Goal: For the listing that follows, give again exactly the lines from the one with "carried.keyframe_insert(path, frame=frame(t))" to the one with "scene.view_settings.keyframe_insert(path, frame=frame(t))", including both.

[Stored records]
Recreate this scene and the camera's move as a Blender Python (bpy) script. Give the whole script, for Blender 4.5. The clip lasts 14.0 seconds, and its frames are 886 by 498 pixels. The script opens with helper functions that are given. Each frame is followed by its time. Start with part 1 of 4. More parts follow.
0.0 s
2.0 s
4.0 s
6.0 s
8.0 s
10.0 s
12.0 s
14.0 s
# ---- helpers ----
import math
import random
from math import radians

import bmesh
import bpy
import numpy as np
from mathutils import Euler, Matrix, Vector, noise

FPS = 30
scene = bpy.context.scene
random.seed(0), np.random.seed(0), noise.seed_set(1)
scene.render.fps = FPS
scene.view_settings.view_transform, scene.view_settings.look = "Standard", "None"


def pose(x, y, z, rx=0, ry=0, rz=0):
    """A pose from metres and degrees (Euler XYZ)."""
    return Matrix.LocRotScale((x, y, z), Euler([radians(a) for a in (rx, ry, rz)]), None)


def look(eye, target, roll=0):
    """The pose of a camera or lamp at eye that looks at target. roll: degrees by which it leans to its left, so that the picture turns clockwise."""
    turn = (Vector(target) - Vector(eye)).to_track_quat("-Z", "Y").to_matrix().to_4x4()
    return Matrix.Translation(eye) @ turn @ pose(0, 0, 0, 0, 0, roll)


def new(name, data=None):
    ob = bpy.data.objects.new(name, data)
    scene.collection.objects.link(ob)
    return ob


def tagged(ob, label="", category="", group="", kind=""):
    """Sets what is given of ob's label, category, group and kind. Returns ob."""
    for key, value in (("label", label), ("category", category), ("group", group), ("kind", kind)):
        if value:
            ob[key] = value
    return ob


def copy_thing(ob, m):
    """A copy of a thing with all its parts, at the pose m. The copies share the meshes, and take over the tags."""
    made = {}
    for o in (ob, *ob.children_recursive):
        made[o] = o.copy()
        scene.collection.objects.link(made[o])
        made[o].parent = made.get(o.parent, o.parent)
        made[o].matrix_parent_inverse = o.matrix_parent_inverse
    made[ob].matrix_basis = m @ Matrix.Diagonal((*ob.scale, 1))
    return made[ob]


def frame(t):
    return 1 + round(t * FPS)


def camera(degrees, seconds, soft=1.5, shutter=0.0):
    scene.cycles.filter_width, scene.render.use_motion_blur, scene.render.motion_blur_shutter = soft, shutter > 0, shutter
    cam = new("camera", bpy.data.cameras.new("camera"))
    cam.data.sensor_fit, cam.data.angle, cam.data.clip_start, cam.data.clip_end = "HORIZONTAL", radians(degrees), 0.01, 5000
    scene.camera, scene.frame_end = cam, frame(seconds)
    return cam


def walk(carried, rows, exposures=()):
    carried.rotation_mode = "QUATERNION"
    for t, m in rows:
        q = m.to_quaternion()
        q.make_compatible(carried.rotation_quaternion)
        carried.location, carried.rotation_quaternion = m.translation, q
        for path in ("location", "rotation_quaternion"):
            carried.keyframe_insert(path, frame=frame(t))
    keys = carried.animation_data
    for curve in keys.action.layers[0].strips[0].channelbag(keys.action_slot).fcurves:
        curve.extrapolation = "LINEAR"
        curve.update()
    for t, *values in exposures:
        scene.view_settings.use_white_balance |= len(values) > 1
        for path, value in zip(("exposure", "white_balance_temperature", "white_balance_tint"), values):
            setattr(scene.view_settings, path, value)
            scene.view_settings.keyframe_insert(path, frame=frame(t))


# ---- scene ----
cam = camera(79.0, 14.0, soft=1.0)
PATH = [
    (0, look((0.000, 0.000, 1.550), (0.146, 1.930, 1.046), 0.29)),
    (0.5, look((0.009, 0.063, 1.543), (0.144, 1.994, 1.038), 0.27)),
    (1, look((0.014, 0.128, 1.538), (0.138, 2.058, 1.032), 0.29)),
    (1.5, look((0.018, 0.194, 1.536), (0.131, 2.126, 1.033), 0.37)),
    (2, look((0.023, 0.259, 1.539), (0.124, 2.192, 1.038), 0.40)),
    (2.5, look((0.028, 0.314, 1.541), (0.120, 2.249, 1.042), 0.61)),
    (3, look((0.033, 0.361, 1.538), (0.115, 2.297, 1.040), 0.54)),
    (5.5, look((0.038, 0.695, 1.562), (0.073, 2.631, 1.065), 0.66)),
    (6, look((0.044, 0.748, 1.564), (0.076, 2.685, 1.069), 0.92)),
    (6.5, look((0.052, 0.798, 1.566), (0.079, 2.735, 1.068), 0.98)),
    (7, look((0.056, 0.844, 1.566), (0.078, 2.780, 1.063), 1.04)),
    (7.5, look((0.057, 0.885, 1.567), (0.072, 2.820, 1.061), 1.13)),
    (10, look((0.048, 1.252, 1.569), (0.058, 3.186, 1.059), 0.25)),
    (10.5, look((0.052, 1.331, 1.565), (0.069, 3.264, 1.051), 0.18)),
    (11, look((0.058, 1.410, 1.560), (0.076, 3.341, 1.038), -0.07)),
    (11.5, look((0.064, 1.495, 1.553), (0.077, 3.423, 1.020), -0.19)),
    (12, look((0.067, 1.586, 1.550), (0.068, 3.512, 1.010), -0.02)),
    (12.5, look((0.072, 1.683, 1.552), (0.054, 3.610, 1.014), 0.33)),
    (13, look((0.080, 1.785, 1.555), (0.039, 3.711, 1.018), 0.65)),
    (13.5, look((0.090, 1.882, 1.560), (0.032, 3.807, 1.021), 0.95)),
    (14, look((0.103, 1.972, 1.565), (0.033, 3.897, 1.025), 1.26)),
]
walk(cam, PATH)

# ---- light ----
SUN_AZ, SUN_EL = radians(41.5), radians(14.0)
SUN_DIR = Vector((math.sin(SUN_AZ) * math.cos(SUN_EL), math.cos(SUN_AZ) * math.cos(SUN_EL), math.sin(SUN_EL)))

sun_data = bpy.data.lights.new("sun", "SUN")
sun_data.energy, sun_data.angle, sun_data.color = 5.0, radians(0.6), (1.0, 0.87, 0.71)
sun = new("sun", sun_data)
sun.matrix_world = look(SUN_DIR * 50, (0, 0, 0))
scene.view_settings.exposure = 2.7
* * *
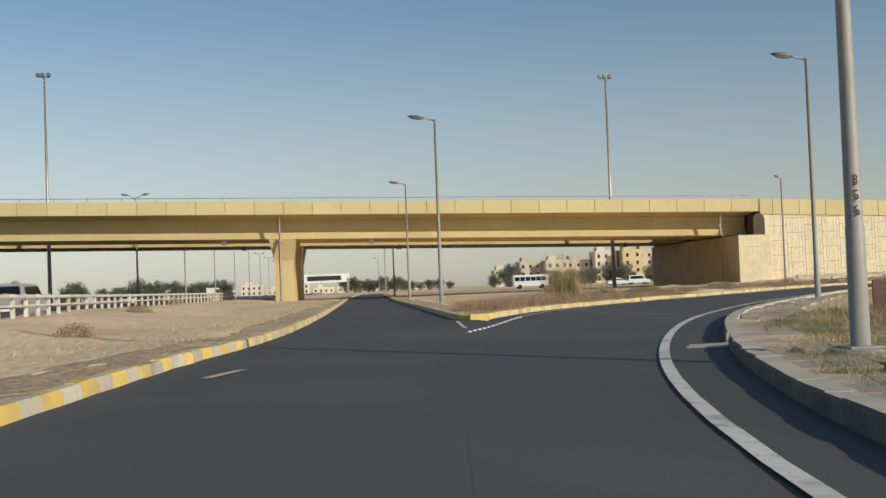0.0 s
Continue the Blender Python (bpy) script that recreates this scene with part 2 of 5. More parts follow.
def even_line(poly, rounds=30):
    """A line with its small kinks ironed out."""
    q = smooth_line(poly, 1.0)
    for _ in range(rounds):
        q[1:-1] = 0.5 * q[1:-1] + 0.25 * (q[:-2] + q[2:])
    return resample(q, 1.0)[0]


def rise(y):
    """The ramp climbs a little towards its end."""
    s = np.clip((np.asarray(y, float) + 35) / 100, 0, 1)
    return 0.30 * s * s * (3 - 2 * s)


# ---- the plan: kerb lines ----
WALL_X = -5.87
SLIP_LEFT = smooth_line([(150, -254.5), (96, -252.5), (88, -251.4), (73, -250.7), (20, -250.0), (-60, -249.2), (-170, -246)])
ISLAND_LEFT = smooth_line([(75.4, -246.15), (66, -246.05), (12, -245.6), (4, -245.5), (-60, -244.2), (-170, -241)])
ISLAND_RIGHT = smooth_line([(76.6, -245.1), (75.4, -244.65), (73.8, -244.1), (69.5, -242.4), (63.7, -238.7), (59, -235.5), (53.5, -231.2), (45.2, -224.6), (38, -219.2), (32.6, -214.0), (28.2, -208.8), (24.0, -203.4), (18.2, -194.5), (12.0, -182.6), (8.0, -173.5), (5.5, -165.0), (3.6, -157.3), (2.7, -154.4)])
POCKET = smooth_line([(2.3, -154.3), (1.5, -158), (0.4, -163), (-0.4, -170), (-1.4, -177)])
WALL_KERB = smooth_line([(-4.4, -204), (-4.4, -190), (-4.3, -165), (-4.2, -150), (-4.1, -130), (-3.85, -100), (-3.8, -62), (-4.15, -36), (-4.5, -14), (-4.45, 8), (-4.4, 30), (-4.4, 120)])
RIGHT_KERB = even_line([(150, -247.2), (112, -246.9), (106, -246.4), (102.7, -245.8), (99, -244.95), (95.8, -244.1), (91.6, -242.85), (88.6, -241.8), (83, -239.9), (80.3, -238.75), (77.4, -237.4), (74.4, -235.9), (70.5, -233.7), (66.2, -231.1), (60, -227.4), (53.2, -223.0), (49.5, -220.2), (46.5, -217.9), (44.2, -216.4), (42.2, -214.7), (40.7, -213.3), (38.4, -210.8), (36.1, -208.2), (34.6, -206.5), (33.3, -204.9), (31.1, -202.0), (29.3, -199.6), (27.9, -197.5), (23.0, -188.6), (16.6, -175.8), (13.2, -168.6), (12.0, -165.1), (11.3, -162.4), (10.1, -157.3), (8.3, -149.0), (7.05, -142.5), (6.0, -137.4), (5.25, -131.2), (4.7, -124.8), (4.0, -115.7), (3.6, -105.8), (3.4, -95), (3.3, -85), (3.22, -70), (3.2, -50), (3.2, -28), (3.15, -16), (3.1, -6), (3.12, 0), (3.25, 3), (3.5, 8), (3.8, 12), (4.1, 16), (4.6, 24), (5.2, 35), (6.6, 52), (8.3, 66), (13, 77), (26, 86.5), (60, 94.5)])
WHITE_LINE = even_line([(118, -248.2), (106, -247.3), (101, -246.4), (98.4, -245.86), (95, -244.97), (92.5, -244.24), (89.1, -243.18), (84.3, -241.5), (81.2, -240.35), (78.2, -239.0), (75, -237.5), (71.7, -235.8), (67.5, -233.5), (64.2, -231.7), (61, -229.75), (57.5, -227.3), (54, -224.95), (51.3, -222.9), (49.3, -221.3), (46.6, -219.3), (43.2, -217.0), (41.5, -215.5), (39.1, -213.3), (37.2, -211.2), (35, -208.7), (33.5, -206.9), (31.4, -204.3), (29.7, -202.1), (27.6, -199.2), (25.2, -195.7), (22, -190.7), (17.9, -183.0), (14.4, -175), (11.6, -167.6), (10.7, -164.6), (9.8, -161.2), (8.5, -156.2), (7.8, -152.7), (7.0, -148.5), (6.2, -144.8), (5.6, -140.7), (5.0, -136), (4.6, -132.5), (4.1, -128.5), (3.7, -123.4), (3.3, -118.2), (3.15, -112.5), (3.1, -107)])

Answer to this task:
            carried.keyframe_insert(path, frame=frame(t))
    keys = carried.animation_data
    for curve in keys.action.layers[0].strips[0].channelbag(keys.action_slot).fcurves:
        curve.extrapolation = "LINEAR"
        curve.update()
    for t, *values in exposures:
        scene.view_settings.use_white_balance |= len(values) > 1
        for path, value in zip(("exposure", "white_balance_temperature", "white_balance_tint"), values):
            setattr(scene.view_settings, path, value)
            scene.view_settings.keyframe_insert(path, frame=frame(t))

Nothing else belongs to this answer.